Conceding that the trial court was justified in finding him negligent, defendant contends that there was error in the refusal to hold that Miss Miller was contributorily negligent as a matter of law in failing to observe his automobile because she had no difficulty in observing the Shapiro car and inasmuch as he was traveling 30 to 40 feet behind that car she should have observed his automobile.

We think, however, that this contention can not be sustained. From the mere fact that she failed to observe the Dohoney automobile, it does not necessarily follow that she was negligent as a matter of law and that her negligence was a contributing cause to the accident. Generally negligence and contributory negligence are questions of fact to be decided by the trier of the facts, whether judge or jury. If fair-minded men may honestly draw different conclusions as to the existence or non-existence of the negligence charged, the question is not one of law but of fact. Lewis v. Shiffers, D.C.Mun.App., 67 A.2d 269; Shu v. Basinger, D.C.Mun.App., 57 A.2d 295.

In this case only one fact was disputed, the position of plaintiffs' car at the time of the impact. However, it is clear that the front wheels of that car were at least nearly through the intersection.

Even though the evidence presented by the record is not in material conflict, the inferences which may be drawn from that evidence and the course of conduct which should have been followed by Miss Miller are not so clear. It is not contradicted that she first looked for danger and then proceeded into the intersection slowly in low gear. When she was confronted with an automobile attempting to turn left, she reduced her speed, and it was not until Shapiro indicated that she should proceed that she shifted into second gear. She then proceeded at a speed of approximately twenty miles per hour or less. Her testimony was that at no time did she see the appellant's car. From this it may be inferred that she did not again satisfy herself that the way was clear. But it may also be inferred that she may have looked but her line of vision was obstructed by Shapiro's car and, being unaware that a car was at that moment in the blind spot, she proceeded. Further, all of the other attendant factors, such as time of day, the opportunity to see and failure to see, the opportunity to avoid the collision, and the point of impact, must be considered in determining whether she should have seen the defendant's car and whether she proceeded with reasonable care.
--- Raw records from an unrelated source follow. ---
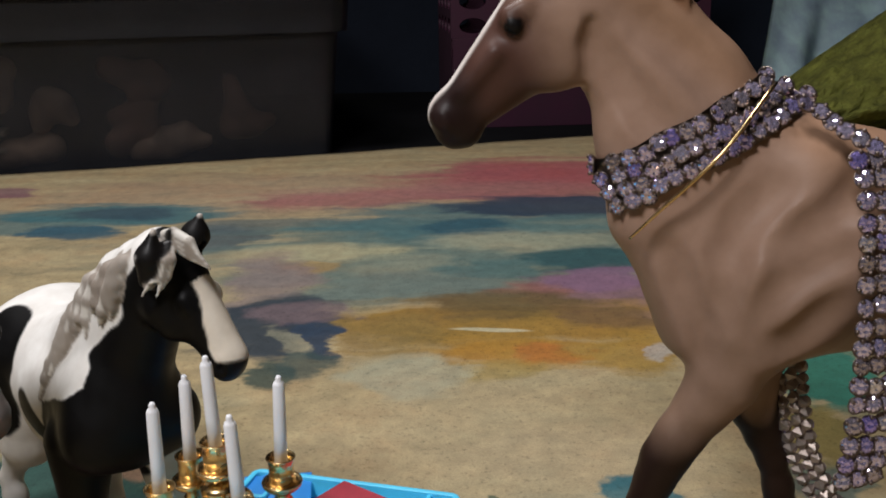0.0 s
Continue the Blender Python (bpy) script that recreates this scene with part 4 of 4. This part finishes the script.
# ---- crystal strap on the tall horse ----
def faceted(n=10):
    """A brilliant-cut stone: flat table, three rows of facets."""
    bm = bmesh.new()

    def ring(r, z, shift):
        return [bm.verts.new((r * math.cos(2 * math.pi * (i + shift) / n), r * math.sin(2 * math.pi * (i + shift) / n), z)) for i in range(n)]

    table, star, kite, girdle = ring(0.36, 0.40, 0.0), ring(0.66, 0.36, 0.5), ring(0.86, 0.20, 0.0), ring(1.0, -0.05, 0.5)
    tip = bm.verts.new((0, 0, 0.30))
    for i in range(n):
        j = (i + 1) % n
        bm.faces.new((table[i], table[j], tip))
        bm.faces.new((table[i], star[i], table[j]))
        bm.faces.new((star[i], kite[j], table[j]))
        bm.faces.new((table[j], kite[j], star[j]))
        bm.faces.new((star[i], girdle[i], kite[j]))
        bm.faces.new((kite[i], girdle[i], star[i]))
        bm.faces.new((kite[j], girdle[i], girdle[j]))
    bmesh.ops.recalc_face_normals(bm, faces=bm.faces[:])
    return bm


def claw_cup():
    """A small cup with four claws."""
    bm = lathe([(0, -0.55), (0.7, -0.5), (1.0, -0.1), (1.08, 0.12), (0.96, 0.10)], 12)
    for i in range(4):
        a = math.pi / 4 + math.pi / 2 * i
        made = bmesh.ops.create_icosphere(bm, subdivisions=1, radius=0.27)["verts"]
        bmesh.ops.translate(bm, verts=made, vec=(0.86 * math.cos(a), 0.86 * math.sin(a), 0.30))
    return bm


def data_of(name, bm, material, smooth):
    me = bpy.data.meshes.new(name)
    bm.normal_update()
    bm.to_mesh(me)
    bm.free()
    me.materials.append(material)
    if smooth:
        me.shade_smooth()
    return me


STONE, CUP = data_of("crystal", faceted(), CRYSTAL, False), data_of("setting", claw_cup(), SETTING, True)
BACK = data_of("setting", lathe([(0, -1.05), (0.25, -0.85), (1.05, -0.05), (1.1, 0.12), (0, 0.15)], 5), PALE_METAL, False)


def set_stone(parent, p, normal, r, spin, back=False):
    m = Matrix.Translation(p) @ Vector(normal).to_track_quat("Z", "Y").to_matrix().to_4x4() @ pose(0, 0, 0, 0, 0, spin) @ Matrix.Scale(r, 4)
    for name, me in (("setting", BACK if back else CUP), ("crystal", STONE)):
        ob = new(name, me)
        ob.parent = parent
        ob.matrix_local = m


def near_skin(x, z):
    """The place and outward way on the tall horse's near side."""
    p = np.array([x, 0.22, z])
    for _ in range(80):
        d = float(TALL.at(p[None])[0])
        if d < 0.0003 or p[1] > 0.33:
            break
        p[1] += 0.7 * d
    e = 0.002
    n = np.array([float(TALL.at((p + v)[None])[0] - TALL.at((p - v)[None])[0]) for v in np.eye(3) * e])
    n /= max(np.linalg.norm(n), 1e-6)
    return Vector(p), Vector(n)


def crystal_strap():
    t = empty("crystal_strap", (0, 0, 0))
    random.seed(5)
    r = 0.0029
    a, b = Vector((0.0650, 0.1375)), Vector((0.1165, 0.1645))
    run = b - a
    cross = Vector((run.y, -run.x)).normalized()
    n = 14
    for i in range(n + 2):
        rows = 4 if i < 3 else 3
        for j in range(0 if i < n else i - n + 1, rows):
            bow = -0.0004 * math.sin(math.pi * i / (n - 1))
            q = a + run * (i / (n - 1)) + cross * ((j - (rows - 1) / 2) * (0.0042 if i < 3 else 0.0054) + bow)
            p, nrm = near_skin(q.x, q.y)
            if p.y > 0.325:
                p, nrm = Vector((q.x, 0.303, q.y)), Vector((-0.8, -0.6, 0))
            nrm = (nrm + Vector([random.uniform(-0.28, 0.28) for _ in range(3)])).normalized()
            set_stone(t, p + nrm * 0.0014, nrm, r * random.uniform(0.94, 1.06), random.uniform(0, 90))
    # the dark mesh that holds the stones
    bm = bmesh.new()
    rows = []
    for i in range(28):
        row = []
        for j in range(7):
            u = i / 27
            q = a + run * (u * 1.04 - 0.02) + cross * ((j - 3) / 6 * 0.0165 + -0.0004 * math.sin(math.pi * u))
            p, nrm = near_skin(q.x, q.y)
            if p.y > 0.325:
                p, nrm = Vector((q.x, 0.303, q.y)), Vector((-0.8, -0.6, 0))
            row.append(bm.verts.new(p + nrm * 0.0007))
        rows.append(row)
    for r0, r1 in zip(rows, rows[1:]):
        for j in range(6):
            bm.faces.new((r0[j], r0[j + 1], r1[j + 1], r1[j]))
    bmesh.ops.solidify(bm, geom=bm.faces[:], thickness=0.0005)
    part("backing_mesh", bm, SETTING, t, "dark metal mesh")
    # single file over the withers
    over = spline([(0.1185, 0.284, 0.1630), (0.1230, 0.283, 0.1605), (0.1275, 0.281, 0.1565), (0.1335, 0.277, 0.1530), (0.1400, 0.274, 0.1490)], 14)
    gone, last = 0.004, over[0]
    for p in over:
        gone += (p - last).length
        last = p
        if gone >= 0.0042:
            gone = 0.0
            nrm = Vector((random.uniform(-0.2, 0.5), -1, random.uniform(0.2, 0.9))).normalized()
            set_stone(t, p, nrm, r * 0.95, random.uniform(0, 90))
    # the hanging end, three stones wide
    down = spline([(0.1310, 0.2740, 0.1480), (0.1335, 0.2720, 0.1380), (0.1355, 0.2710, 0.1150), (0.1362, 0.2700, 0.0900), (0.1355, 0.2690, 0.0700), (0.1325, 0.2670, 0.0490)], 16)
    gone, last = 0.0053, down[0]
    for p in down:
        gone += (p - last).length
        last = p
        if gone >= 0.0053:
            gone = 0.0
            for j in range(3):
                nrm = Vector((random.uniform(-0.25, 0.25), -1, random.uniform(-0.1, 0.4))).normalized()
                set_stone(t, p + Vector((0.0050 * j, 0.001 * j, 0.0006 * random.uniform(-1, 1))), nrm, r, random.uniform(0, 90))
    # the other end hangs under the body between the legs, showing its metal backs, and lies on the cloth
    far = spline([(0.1225, 0.297, 0.0800), (0.1240, 0.297, 0.0700), (0.1272, 0.297, 0.0540), (0.1320, 0.297, 0.0400), (0.1395, 0.297, 0.0260), (0.1440, 0.296, 0.0120), (0.1450, 0.293, 0.0040), (0.1400, 0.287, 0.0030), (0.1330, 0.284, 0.0028)], 14)
    gone, last = 0.0, far[0]
    for p in far:
        gone += (p - last).length
        last = p
        if gone >= 0.0037:
            gone = 0.0
            for j in range(3):
                nrm = Vector((random.uniform(-0.2, 0.2), 1, random.uniform(-0.2, 0.2))).normalized() if p.z > 0.006 else Vector((0.1, -0.3, 1)).normalized()
                set_stone(t, p + Vector((0.0037 * j - 0.001, 0.0, 0.0018 * (j % 2))), nrm, r * 0.80, random.uniform(0, 90), p.z > 0.006)
    # thin gold pin across the band
    p0, p1, p2 = near_skin(0.0760, 0.1300)[0], near_skin(0.0945, 0.1495)[0], near_skin(0.1125, 0.1670)[0]
    low, mid, high = p0 + Vector((0, -0.0050, 0)), p1 + Vector((0, -0.0070, 0)), p2 + Vector((0, -0.0085, 0.0015))
    pts = [low + (low - mid) * 0.34, low, mid, high]
    part("gold_pin", tube(pts, [0.0004, 0.0006, 0.0006], 8, 6), GOLD, t, "thin polished gold pin")
    tagged(t, "lavender crystal rhinestone strap wrapped round the horse's neck", "necklace")


crystal_strap()
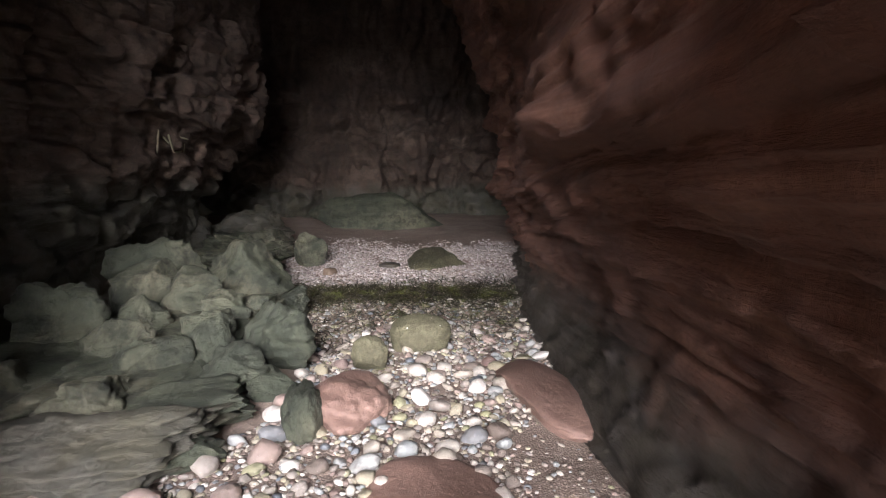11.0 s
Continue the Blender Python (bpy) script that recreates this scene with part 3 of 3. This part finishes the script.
# beach boulders
VEIN = "flat grey-brown boulder crossed by white quartz veins"
rock("veined_boulder", VEIN, (-0.62, 3.52), (1.12, 0.95, 0.52), 14, veined, 31, 2.5, 3, 0.06, 5, tip=(14, 0), sink=0.3)
rock("slab_boulder", "large smooth dark grey-brown boulder among pebbles", (-1.62, 3.95), (1.15, 0.8, 0.5), 30, brown_stone, 32, 2.6, 3, 0.06, 5, sink=0.25)
rock("pointed_stone", "pointed smooth brown sandstone standing among pebbles", (2.4, 3.2), (0.38, 0.32, 0.52), -30, brown_stone, 205, 2.6, 2, 0.04, 5, tip=(0, -6), sink=0.12, taper=0.62)
rock("barnacled_boulder", "brown boulder crusted with pale barnacles and veins", (0.72, 2.72), (0.62, 0.45, 0.26), -10, veined, 34, 3.0, 5, 0.12, 5)
rock("dark_boulder", "dark grey-brown boulder with rounded edges", (2.86, 2.22), (0.62, 0.5, 0.32), -40, brown_stone, 35, 2.7, 4, 0.08, 5)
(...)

In Lansburgh & Bros. v. Binnix, D.C. Mun.App., 42 A.2d 922, 924, we said: "With evidence from which the jury might find that plaintiff came to a stop as required by law, that he then looked and saw no approaching traffic * * * it was for the jury to decide whether his failure to make further observations when entering and crossing the intersection was negligence contributing to his injury. Whether *415 in this he failed to exercise the care required of a reasonably prudent driver was an ultimate fact depending upon the weight to be given plaintiff's testimony as to the extent of his observation of approaching traffic * * * the relative speeds of the two automobiles, the distances each would travel, and the positions of each when the collision occurred." In that case plaintiff testified that his attention was diverted by pedestrians in the opposite crosswalk. In this case Miss Miller's attention was diverted by the Shapiro car.

Appellant relies on the cases of Raaen v. Southern Hotel Supply Co., D.C.Mun. App., 31 A.2d 659, and Brown v. Clancy, D.C.Mun.App., 43 A.2d 296. In the former, the trial court found as a fact that contributory negligence was the proximate cause of the collision, and the question of contributory negligence as a matter of law was not involved. In the latter, a plaintiff was held contributorily negligent as a matter of law as a result of a collision which occurred in broad daylight and with no other moving traffic in the vicinity.

We hold that under the facts and circumstances of this case whether plaintiffs were contributorily negligent was a question to be decided by the trier of the facts.[1] That was resolved in plaintiffs' favor, and there was ample evidence to support the finding.

Affirmed.

NOTES

[1] Scott v. Wilson, D.C.Mun.App., 77 A.2d 321; Lewis v. Shiffers, supra.